Historia i Aktualności

Formuła 1  Szybkość i pasja

Boullier wzywa Heidfelda do lepszej jazdy

Szef Lotus Renault GP – Eric Boullier stwierdził, że Nick Heidfeld musi poprawić swoją formę po kilku ostatnich rozczarowujących występach w weekendy grand prix.

Niemiec jeżdżący dla stajni z Enstone w ramach zastępstwa kontuzjowanego Roberta Kubicy w pierwszym wyścigu tegorocznego sezonu dojechał do mety jako dwunasty, ale już podczas drugiej rundy na malezyjskim torze Sepang udało mu się stanąć na podium, więc początek mistrzostw mógł zaliczyć do udanych.

Potem jednak nadeszła seria słabych weekendów, podczas których nie był w stanie nawet dorównać osiągom prezentowanym przez zespołowego partnera Witalija Pietrowa, a Rosjanin w zeszłorocznym czempionacie jako debiutant regularnie i wyraźnie przegrywał z Kubicą.

Boullier w rozmowie z serwisem Autosport określił dotychczasową jazdę Heidfelda jako „niewystarczającą” i podkreślił, że jego nowy kierowca musi być równie szybki co Pietrow od samego początku weekendów wyścigowych – a więc także i w kwalifikacjach, które w tym sezonie wydają się być największym problemem 34-latka.

„Nie wiem” – odparł szef ekipy Lotus Renault spytany o to, co Heidfeld powinien zrobić inaczej, by uniknąć słabszej formy podczas sobotnich czasówek. „Muszę z nim na spokojnie usiąść, porozmawiać i zrozumieć w czym tkwi problem, ponieważ chcę mieć jasny pogląd na całą sytuację. Jego forma już od pierwszego treningu powinna być przynajmniej na poziomie Witalija, a wygląda na to, że zawsze ma jakąś stratę. Jeśli w kwalifikacjach nie masz dobrze ustawionego bolidu, borykasz się z balansem oraz brakiem pewności siebie, to nie jesteś w stanie pokonać wystarczająco szybko jednego pomiarowego okrążenia”.

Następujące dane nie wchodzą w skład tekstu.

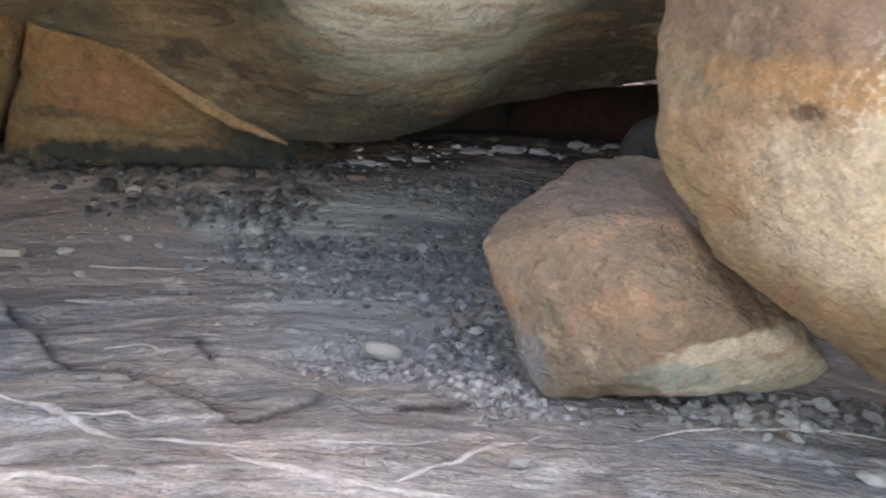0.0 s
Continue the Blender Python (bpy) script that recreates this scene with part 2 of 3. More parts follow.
def overhang_material():
    r = Rock("weathered_grey_sandstone", (0.214, 0.230, 0.212), 0.9)
    obj = r.pos
    r.along("grain")
    strata = r.noise((1.0, 16, 1), 6, 0.62, (0, 0, 3), 0.7)
    bands = r.noise((0.7, 5, 1), 5, 0.6, (0, 0, 4), 0.9)
    r.pos = obj
    r.over(r.ramp(r.noise(1.6, 5, 0.6), 0.42, 0.6), (0.238, 0.262, 0.250))
    r.over(r.ramp(r.noise(2.2, 6, 0.65), 0.53, 0.63), (0.28, 0.235, 0.19), 0.5)
    r.over(r.ramp(r.noise(4, 6, 0.7), 0.50, 0.64), (0.345, 0.36, 0.322), 0.7)
    r.over(r.ramp(r.noise(5, 6, 0.7, (40, 0, 30)), 0.54, 0.64), (0.19, 0.195, 0.185), 0.55)
    r.over(r.blob((-2.45, 0.85, 1.12), (0.34, 0.3, 0.14), 1.2, 6), (0.315, 0.235, 0.175), 0.6)
    r.over(r.blob((-2.25, 1.35, 1.16), (0.08, 0.34, 0.16), 1.4, 9), (0.42, 0.415, 0.35), 0.5)
    r.over(r.ramp(bands, 0.55, 0.62), (0.22, 0.215, 0.19), 0.4)
    lip = r.attr("lip")
    r.over(r.math("MULTIPLY", lip, r.ramp(r.noise((2, 2, 6), 6, 0.65), 0.2, 0.42)), (0.27, 0.21, 0.138), 0.8)
    r.over(r.math("MULTIPLY", lip, r.ramp(bands, 0.50, 0.58)), (0.37, 0.26, 0.15), 0.6)
    r.over(r.math("MULTIPLY", lip, r.ramp(r.noise(2.6, 5, 0.6), 0.53, 0.60)), (0.125, 0.092, 0.065), 0.8)
    r.over(r.math("MULTIPLY", lip, r.ramp(strata, 0.58, 0.64)), (0.50, 0.42, 0.30), 0.5)
    crack = r.ramp(r.math("ABSOLUTE", r.math("SUBTRACT", strata, 0.46), 0.0), 0.02, 0.0)
    r.over(r.math("MULTIPLY", lip, crack), (0.07, 0.055, 0.04), 0.6)
    grain = r.noise(30, 3, 0.55)
    r.shade(grain, 0.8, 1.16)
    r.shade(r.noise(90, 4, 0.75), 0.82, 1.16)
    r.shade(r.noise(14, 5, 0.7), 0.84, 1.12)
    pits = r.ramp(r.cells(26), 0.42, 0.1)
    r.over(r.math("MULTIPLY", r.math("MULTIPLY", pits, r.math("SUBTRACT", 1.0, lip)), r.ramp(r.noise(6, 4, 0.6), 0.5, 0.62)), (0.15, 0.145, 0.13), 0.5)
    r.relief(grain, 0.014).relief(r.noise(60, 3, 0.6), 0.017).relief(r.noise(11, 4, 0.6), 0.018).relief(r.noise(130, 3, 0.6), 0.007)
    r.relief(r.math("MULTIPLY", lip, strata), 0.05).relief(pits, -0.006)
    return r.done()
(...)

Poproszony o ocenę sześciu tegorocznych grand prix w wykonaniu Heidfelda, Boullier stwierdził: „Były powiedzmy dobre, lecz nie wystarczająco. Niedziele są w porządku. Wtedy tempo jest dobre, bardzo dobre, ale oczywiście im wyżej jesteś na starcie, tym większa szansa na zdobycie większej ilości punktów”.

Francuz mając świadomość fatalnego występu reprezentantów swojej stajni podczas czasówki w Monako przyznał ponadto, iż tempo kwalifikacyjne jest już dla Lotus Renault realnym problemem: „Jeżeli na starcie jesteś pierwszy i trzeci, to nie ma powodu do zmartwień. Jednakże jeśli jesteś jedenasty oraz szesnasty, to sytuacja zaczyna się robić niepokojąca”.